Pierre se estremeció al escuchar esto —algo que él también conocía—. Petrus, un fenómeno, había logrado formar una familia en una sociedad más ignorante que la suya.

—Se dice que ese amor inspiró la historia de La Bella y la Bestia —prosiguió Belle, sin comprender que aquel tema dañaba a su interlocutor—, una historia muy bonita.

—Y fantástica —concluyó él con aspereza—, se puede especular mucho sobre la relación de Petrus y Catherine, pero considero que fue un matrimonio por conveniencia y que ella no se enamoró jamás de alguien así.
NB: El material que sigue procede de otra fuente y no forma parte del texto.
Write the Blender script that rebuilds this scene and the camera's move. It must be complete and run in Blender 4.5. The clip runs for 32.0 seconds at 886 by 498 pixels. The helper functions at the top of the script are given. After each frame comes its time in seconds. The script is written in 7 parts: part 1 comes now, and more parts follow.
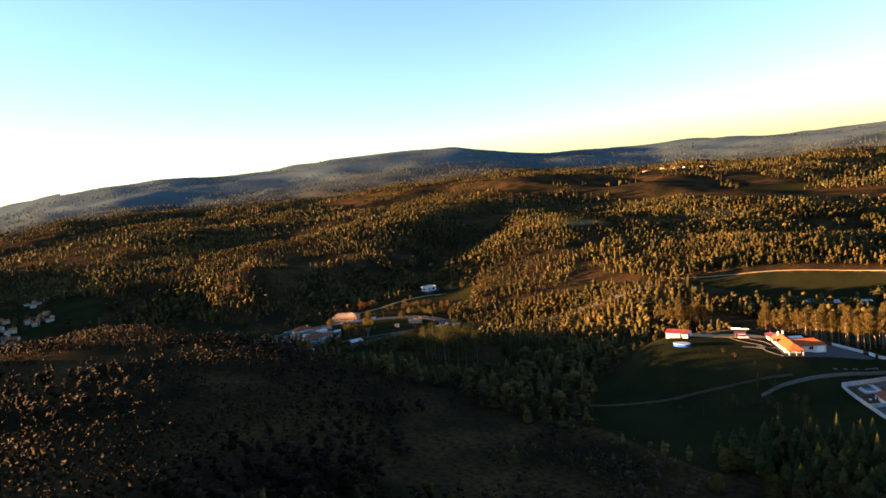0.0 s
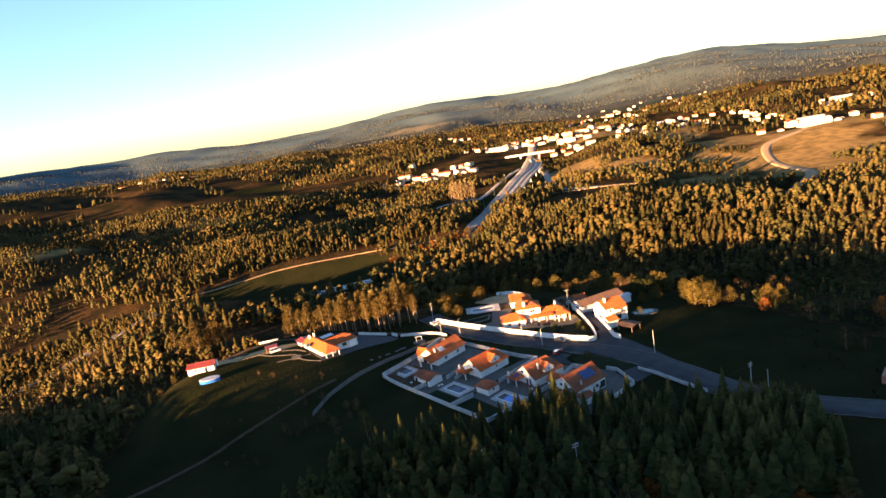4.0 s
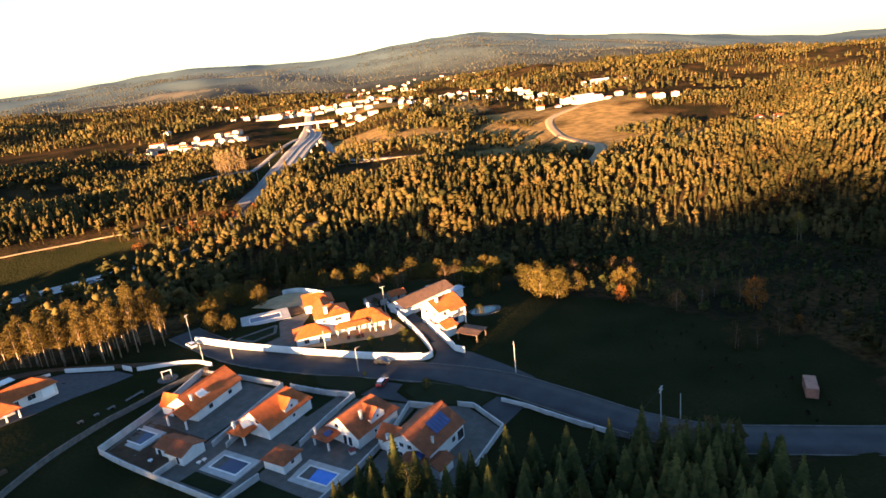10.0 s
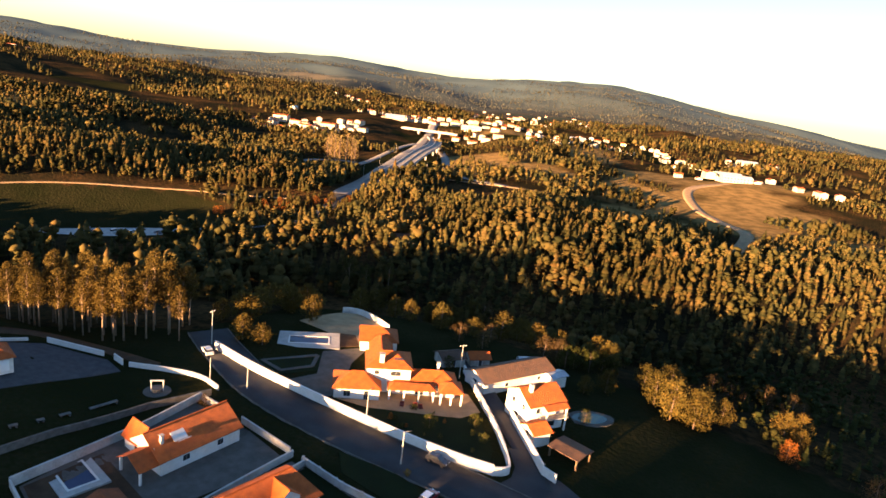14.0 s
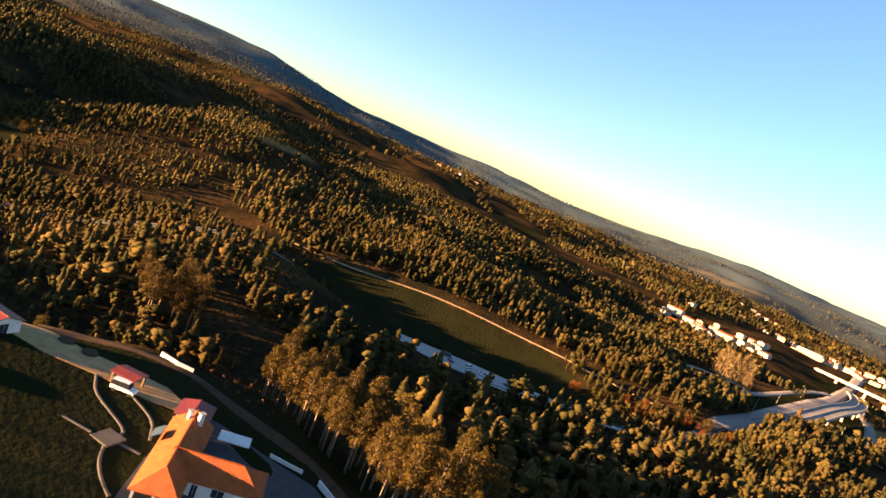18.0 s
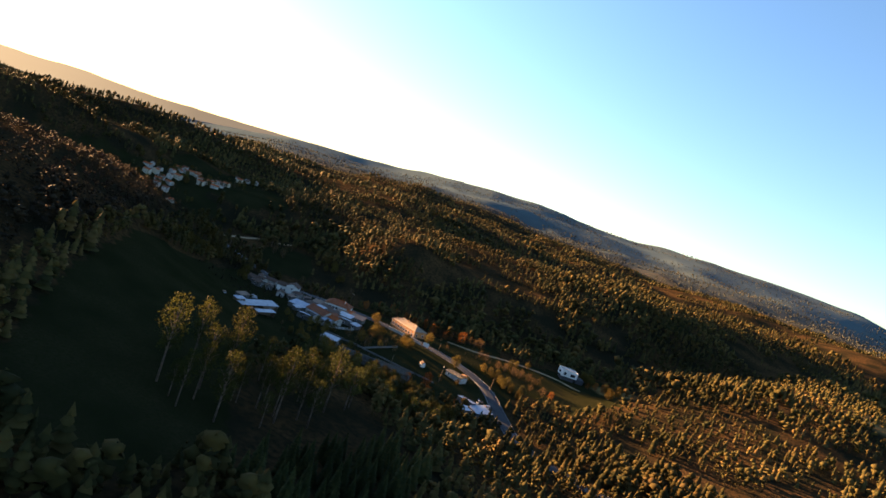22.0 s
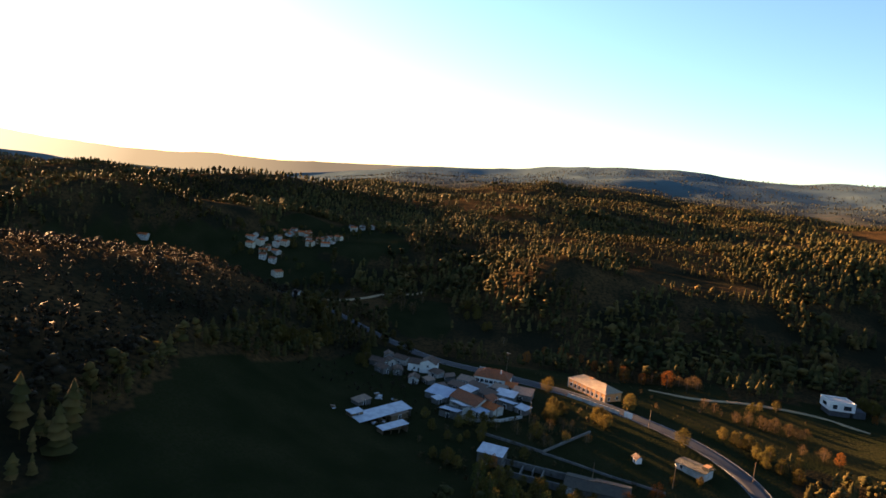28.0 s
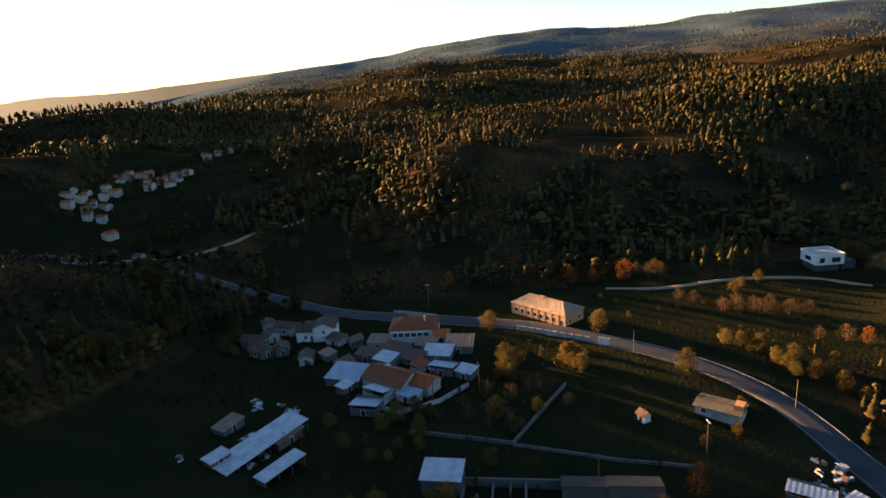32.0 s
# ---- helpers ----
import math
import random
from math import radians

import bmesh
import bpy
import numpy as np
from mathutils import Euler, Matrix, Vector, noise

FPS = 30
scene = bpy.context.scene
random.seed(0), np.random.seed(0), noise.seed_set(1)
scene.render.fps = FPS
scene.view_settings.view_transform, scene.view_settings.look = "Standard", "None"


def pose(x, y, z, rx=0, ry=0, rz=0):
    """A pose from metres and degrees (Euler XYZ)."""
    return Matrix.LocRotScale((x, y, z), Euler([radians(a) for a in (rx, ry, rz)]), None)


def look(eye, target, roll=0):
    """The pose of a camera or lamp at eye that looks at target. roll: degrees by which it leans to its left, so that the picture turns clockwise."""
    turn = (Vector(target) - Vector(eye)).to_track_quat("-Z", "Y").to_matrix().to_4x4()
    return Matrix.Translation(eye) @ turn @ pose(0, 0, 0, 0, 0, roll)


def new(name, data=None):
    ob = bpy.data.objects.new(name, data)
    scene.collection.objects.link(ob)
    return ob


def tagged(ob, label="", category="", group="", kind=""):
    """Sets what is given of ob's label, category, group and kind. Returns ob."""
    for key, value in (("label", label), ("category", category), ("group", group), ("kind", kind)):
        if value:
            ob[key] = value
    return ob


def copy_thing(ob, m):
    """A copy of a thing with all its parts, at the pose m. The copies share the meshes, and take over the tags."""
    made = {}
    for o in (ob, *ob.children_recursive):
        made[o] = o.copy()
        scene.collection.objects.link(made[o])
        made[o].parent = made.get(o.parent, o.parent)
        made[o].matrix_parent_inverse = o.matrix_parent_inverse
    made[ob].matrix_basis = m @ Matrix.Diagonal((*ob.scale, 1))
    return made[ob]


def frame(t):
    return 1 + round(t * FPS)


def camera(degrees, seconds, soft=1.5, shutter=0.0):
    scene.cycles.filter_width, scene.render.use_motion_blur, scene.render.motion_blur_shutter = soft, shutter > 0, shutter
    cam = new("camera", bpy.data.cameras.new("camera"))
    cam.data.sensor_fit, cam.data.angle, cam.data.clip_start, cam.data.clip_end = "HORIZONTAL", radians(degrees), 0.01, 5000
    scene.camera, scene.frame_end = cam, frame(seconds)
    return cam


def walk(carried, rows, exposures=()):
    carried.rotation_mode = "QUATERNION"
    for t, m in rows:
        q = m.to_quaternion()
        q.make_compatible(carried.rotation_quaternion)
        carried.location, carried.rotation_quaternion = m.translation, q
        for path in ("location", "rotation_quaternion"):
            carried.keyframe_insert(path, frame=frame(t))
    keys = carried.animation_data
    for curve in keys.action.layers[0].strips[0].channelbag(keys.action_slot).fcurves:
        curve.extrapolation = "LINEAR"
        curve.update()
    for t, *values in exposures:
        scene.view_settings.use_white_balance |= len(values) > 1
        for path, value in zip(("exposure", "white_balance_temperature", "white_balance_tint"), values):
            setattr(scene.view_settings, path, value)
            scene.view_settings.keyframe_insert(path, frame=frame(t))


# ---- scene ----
cam = camera(70.0, 32.0, soft=1.6)
PATH = [
    (0, (54.94, -102.50, 100.27), (37.878, -92.336, 97.875), -6.73),
    (0.5, (48.97, -97.53, 99.69), (32.297, -86.888, 96.725), -15.78),
    (1, (42.81, -92.36, 98.95), (27.072, -80.578, 95.279), -17.84),
    (1.5, (36.98, -86.64, 97.52), (22.793, -73.253, 93.106), -19.74),
    (2, (31.32, -80.89, 95.98), (19.022, -65.949, 90.912), -15.67),
    (2.5, (26.95, -75.66, 94.91), (15.427, -60.048, 90.084), -19.48),
    (3, (23.34, -70.67, 93.87), (13.751, -53.673, 89.516), -17.80),
    (3.5, (20.25, -65.53, 92.87), (12.515, -47.544, 88.770), -19.75),
    (4, (17.01, -60.39, 92.12), (11.807, -41.554, 87.857), -10.03),
    (4.5, (13.78, -55.24, 91.68), (9.584, -36.124, 87.568), -6.52),
    (6.5, (6.37, -30.94, 86.76), (3.488, -12.177, 80.456), -4.25),
    (7, (4.74, -24.76, 85.29), (2.224, -6.156, 78.390), -3.47),
    (7.5, (3.50, -18.95, 84.17), (0.801, -0.169, 77.855), -7.60),
    (8, (2.63, -13.17, 82.89), (0.450, 5.841, 77.055), -8.77),
    (8.5, (1.65, -7.10, 81.44), (0.381, 11.998, 75.647), -11.34),
    (9, (0.84, -0.75, 79.84), (0.775, 18.326, 73.826), -10.19),
    (9.5, (0.22, 5.48, 78.51), (1.243, 24.506, 72.424), -8.40),
    (10, (-0.09, 11.66, 77.21), (1.527, 30.698, 71.288), -6.36),
    (10.5, (-0.65, 17.83, 75.92), (1.703, 36.849, 70.197), -1.42),
    (11, (-1.01, 23.95, 74.83), (0.668, 43.094, 69.294), -1.08),
    (11.5, (-0.94, 30.13, 73.61), (0.812, 49.313, 68.240), 0.19),
    (12, (-1.44, 36.19, 72.42), (0.260, 55.405, 67.132), 1.55),
    (12.5, (-2.13, 42.48, 71.24), (-0.566, 61.731, 66.041), 4.43),
    (13, (-2.86, 48.92, 70.20), (-2.302, 68.216, 64.968), 4.83),
    (13.5, (-3.62, 54.99, 69.09), (-3.843, 74.305, 63.891), 5.90),
    (15.5, (-6.48, 77.72, 66.55), (-11.075, 96.649, 62.005), 11.52),
    (16, (-9.19, 83.55, 65.91), (-15.056, 102.138, 61.437), 13.67),
    (16.5, (-12.17, 89.01, 65.36), (-20.028, 106.870, 60.975), 14.13),
    (17, (-14.80, 93.57, 65.46), (-24.212, 110.825, 61.775), 14.96),
    (17.5, (-19.02, 98.30, 65.10), (-30.070, 114.645, 61.820), 14.18),
    (18, (-24.11, 102.54, 65.45), (-36.610, 117.920, 62.769), 21.98),
    (18.5, (-29.87, 106.48, 65.27), (-44.921, 119.601, 64.154), 20.42),
    (19, (-35.16, 109.70, 65.03), (-52.062, 120.392, 64.861), 16.80),
    (19.5, (-41.06, 112.38, 64.61), (-58.858, 121.493, 64.922), 16.44),
    (20, (-47.91, 114.47, 64.18), (-66.395, 122.093, 63.748), 24.07),
    (20.5, (-55.39, 115.95, 63.73), (-74.684, 121.049, 62.444), 24.72),
    (21, (-62.96, 117.13, 63.60), (-82.684, 119.601, 61.386), 20.01),
    (21.5, (-70.16, 115.87, 64.08), (-90.061, 116.664, 62.215), 16.29),
    (22, (-77.32, 114.36, 64.26), (-97.261, 113.701, 62.860), 20.05),
    (22.5, (-85.07, 113.27, 64.40), (-104.859, 110.471, 63.605), 18.20),
    (23, (-93.17, 111.67, 65.66), (-112.583, 106.838, 65.692), 11.12),
    (23.5, (-101.71, 108.01, 67.26), (-121.041, 102.889, 67.243), 8.27),
    (24, (-110.05, 104.60, 68.48), (-129.265, 99.050, 68.429), 7.01),
    (24.5, (-118.29, 102.48, 69.28), (-137.383, 96.537, 69.341), 0.77),
    (25, (-126.75, 100.94, 69.65), (-145.864, 95.116, 68.838), -2.40),
    (25.5, (-134.49, 100.24, 69.47), (-153.833, 95.165, 69.046), -4.68),
    (27.5, (-171.28, 95.70, 69.33), (-190.724, 91.512, 67.243), 8.14),
    (28, (-180.37, 93.49, 69.02), (-199.651, 88.669, 66.784), 6.21),
    (28.5, (-190.08, 91.30, 68.66), (-209.155, 86.046, 65.728), 2.13),
    (29, (-199.92, 89.75, 68.58), (-218.903, 84.287, 65.433), -7.08),
    (29.5, (-209.71, 87.86, 68.35), (-228.808, 83.159, 64.721), -7.14),
    (30, (-219.15, 85.27, 67.75), (-238.380, 81.469, 63.765), -4.45),
    (30.5, (-229.59, 84.41, 67.06), (-248.846, 80.866, 62.984), -5.75),
    (31, (-239.96, 83.18, 66.09), (-259.308, 80.261, 61.948), -6.87),
    (31.5, (-250.73, 81.96, 64.86), (-270.015, 79.696, 60.075), -7.27),
    (32, (-261.01, 80.67, 63.21), (-280.207, 79.161, 57.807), -3.94),
]
EXPOSURES = [(t, stops, kelvin, 18) for t, stops, kelvin in ((0, 3.4, 6950), (1, 3.6, 6950), (2, 3.9, 6850), (3, 3.65, 6850), (4.5, 3.5, 6800), (7, 4.3, 6750), (8, 4.4, 6800), (9, 4.0, 6800), (10, 3.75, 6800), (11.5, 3.5, 6800), (13, 3.35, 6800), (15.5, 3.35, 6950), (17, 3.35, 7050), (19.5, 2.95, 6850), (22, 3.4, 6900), (23, 2.5, 6900), (25.5, 2.3, 6900), (28, 3.3, 6950), (29, 3.5, 6950), (30, 3.25, 6950), (32, 3.15, 7000))]
walk(cam, [(t, look(eye, target, roll)) for t, eye, target, roll in PATH], EXPOSURES)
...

A fin de cuentas, los matrimonios en el siglo XVII solían concertarse por varios motivos y no precisamente por amor.

Belle se quedó en silencio, observándole, no sabía qué decir. Pierre había vuelto a mostrarse distante con ella, frío, es probable que le hubiese molestado con su comentario.

—Lamento si le ofendí en algún momento —se excusó ella—, no fue mi intención hacer algo así, tal vez fui algo torpe al hablar.

—No te preocupes, Isabelle —le contestó mientras se ponía de pie y tomaba su libro en las manos—. Soy consciente de mi fealdad, sin necesidad de que nadie me la recuerde. Ahora, si me lo permites, me marcho a mi habitación a leer este libro de Historia Antigua.

—Pero usted siempre permanece más tiempo en la biblioteca… —razonó Belle—, no quisiera perturbarlo en su rutina.

—Puedes quedarte en la biblioteca si lo deseas —contestó él, dándole la espalda mientras avanzaba hacia la puerta— y así puedes emplear el tiempo en buscar cuentos de hadas para satisfacer tu imaginación. Buenas noches.

El collie siguió los pasos de su dueño y salió también. Isabelle se quedó sola en aquella gigantesca biblioteca con la sensación de haber errado una vez más.